A landscape garden is a plot of ground made beautiful by the arrangement and careful cultivation of plants. The art is called landscape gardening and its artist and cultivator a landscape gardener. Landscaping one’s home ground is the means by which most Minnesotans become acquainted with at least the fringes of the art of landscape gardening. When they dream of home it is a house in a setting, a setting of lovely trees and shrubs civilized with a carpet of lawn and an arrangement of beautiful flowers.
Landscape gardening is primarily a visual art form. Its beauty is first to be seen, but its purpose is to stimulate thought, to cause to dream, to effect memory, to inspire. The landscape garden is classically to be a place of quiet where the visitor, upon entering, finds a closer communion with the thoughts and feelings of all who have ever gardened this Earth than with the time and troubles of the day.
Although picturesque, the landscape garden is not a painting, it is a performance. Its artist is not a painter but a choreographer arranging not fixed colors and forms on a canvas, but directing exits and entrances of living members of Earth’s realm, plants bearing color and form, lines and textures which, especially in our northland, are constantly changing. Yesterday’s garden as yesterday’s ballet will never again be performed. Yet the skilled landscaper garden artist, by tailoring shrubs and trees to a particular style or by using annual flowers for sweeps of color, can slow change in the garden to give the impression of permanence.
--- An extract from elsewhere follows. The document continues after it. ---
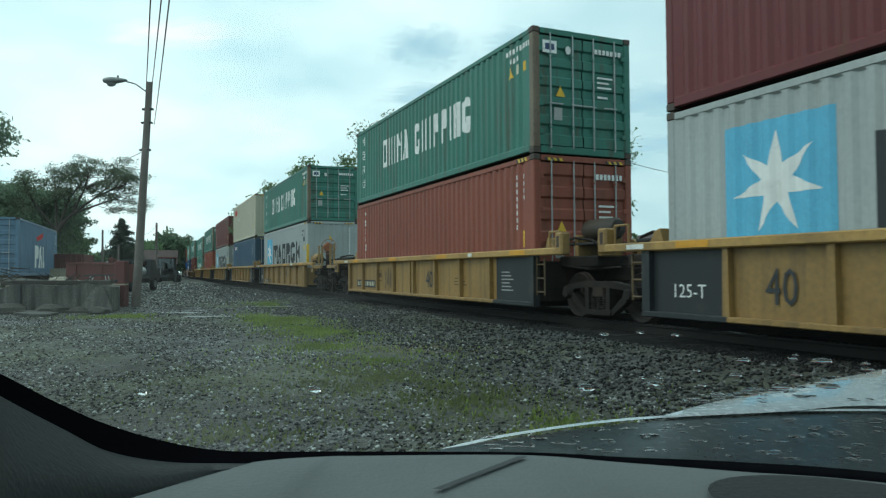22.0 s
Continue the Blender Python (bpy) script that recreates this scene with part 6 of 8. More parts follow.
def smooth_car(label, mat, lead, trail, s0, extra=(), half=6.48, reach=7.9, top=1.34):
    """Well car with smooth plate sides, their lower corners cut off towards the bogies."""
    car = thing("well_car", label, "rail car", "well cars of the train")
    h = half
    for s2 in (1, -1):
        ends = {}
        for e, kind in ((1, lead), (-1, trail)):
            far = h + 1.72
            ends[e] = [(e * (h + 0.505), FOLD), (e * (h + 0.62), 0.81), (e * far, 0.83), (e * far, top)] if kind in ("free", "hand") else [(e * (h + 0.505), FOLD), (e * (h + 0.62), 0.82), (e * (h + 0.80), 0.95), (e * (h + 0.80), top)]
        part("side_plate", Geo().prism(ends[1] + ends[-1][::-1], s2 * 1.37, s2 * 1.45), mat, car, "smooth steel side plate")
        low = Geo().prism([(-h, 0.17), (h, 0.17), (h + 0.505, FOLD - 0.002), (-h - 0.505, FOLD - 0.002)], 1.37, 1.45)
        low.v = [(x, s2 * (y - (FOLD - z) * SLOPE), z) for x, y, z in low.v]
        part("lower_plate", low, mat, car, "inward-leaning lower side plate")
        part("top_flange", Geo().box((0, s2 * 1.41, top + 0.02), (2 * h - 0.2, 0.14, 0.05), cut=0.01), mat, car)
        for u, w in ((5.3, 0.7), (2.6, 1.0), (-0.6, 1.2), (-4.2, 1.1)):
            part("container_guide", Geo().prism([(u - w / 2, top + 0.046), (u + w / 2, top + 0.046), (u + w / 2 - 0.06, top + 0.085), (u - w / 2 + 0.06, top + 0.085)], s2 * 1.345, s2 * 1.475), mat, car, "flat guide plate on the top edge")
        part("weld_seam", Geo().box((0, s2 * 1.396, 0.36), (2 * h, 0.012, 0.02)), mat, car)
        for e in (1, -1):
            out = h + (1.70 if (lead, trail)[e < 0] in ("free", "hand") else 0.80)
            if e < 0 and trail == "hand" and mat is not CAR_BROWN:
                part("raised_plate", Geo().prism([(-h + 1.05, top + 0.092), (-h - 1.10, top + 0.092), (-h - 1.30, top + 0.22), (-h + 1.20, top + 0.22)], s2 * 1.37, s2 * 1.45), mat, car, "raised flared end plate")
            part("raised_end", Geo().prism([(e * (h - 0.25), top + 0.045), (e * out, top + 0.045), (e * out, top + 0.09), (e * (h - 0.15), top + 0.09)], s2 * 1.34, s2 * 1.47), mat, car)
    return finish_car(car, mat, lead, trail, s0, None, extra, 1.453, 1.453, reach, h - 6.4, top)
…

The landscape garden is to be entered, as one enters a cathedral or library. In English literature one “retires” to or “withdraws” into the library, presumably to consult or escape with some thought, some dream, some memory, some inspiration in print. To aid withdrawal there must be border. The gardened place must be defined so the eye and mind cannot wander; so thoughts and dreams cannot be interrupted. With no borders the landscape garden is no garden at all, but a field.
The arrangement of plants is to the landscape gardener what the arrangement of chords is to the pianist. Although it is possible for a novice pianist to find a pleasing chord, one chord does not make a composition. Likewise, a novice gardener may plant a pleasing combination of flowers and shrubbery, but a landscape garden this does not make. “Composers” of the successful landscape garden know their plants. They know plants’ shapes and sizes and how these can be tailored to style. They know plant colors and textures and when and how they change. Garden artists know the sun and shadow of the garden and how to introduce or exclude either. They know plant preferences for shade, soil, and moisture. They gain their knowledge primarily from the experience of working with plants, from years of planting and replacing until the right combination suits the eye.
Not only must the successful landscape garden be designed and planted, it must be given time to mature. Gardens, like people, gain character with age. It may take years, decades before a landscape garden performs its best. Trees cannot yet be manufactured. And the garden must be groomed, regularly tended by caring, experienced hands, the hands of an artist, the hands of a worker. And even when all this is done well, what is achieved is an arrangement of living plants each and all subject to Nature’s mood and dictate, to stand or fall as Nature sees fit. A garden as planned is a garden never achieved.”
I wrote the above essay over twenty years ago when I was Executive Secretary of the Minnesota State Horticultural Society. It is also printed in the Home Page here at our website.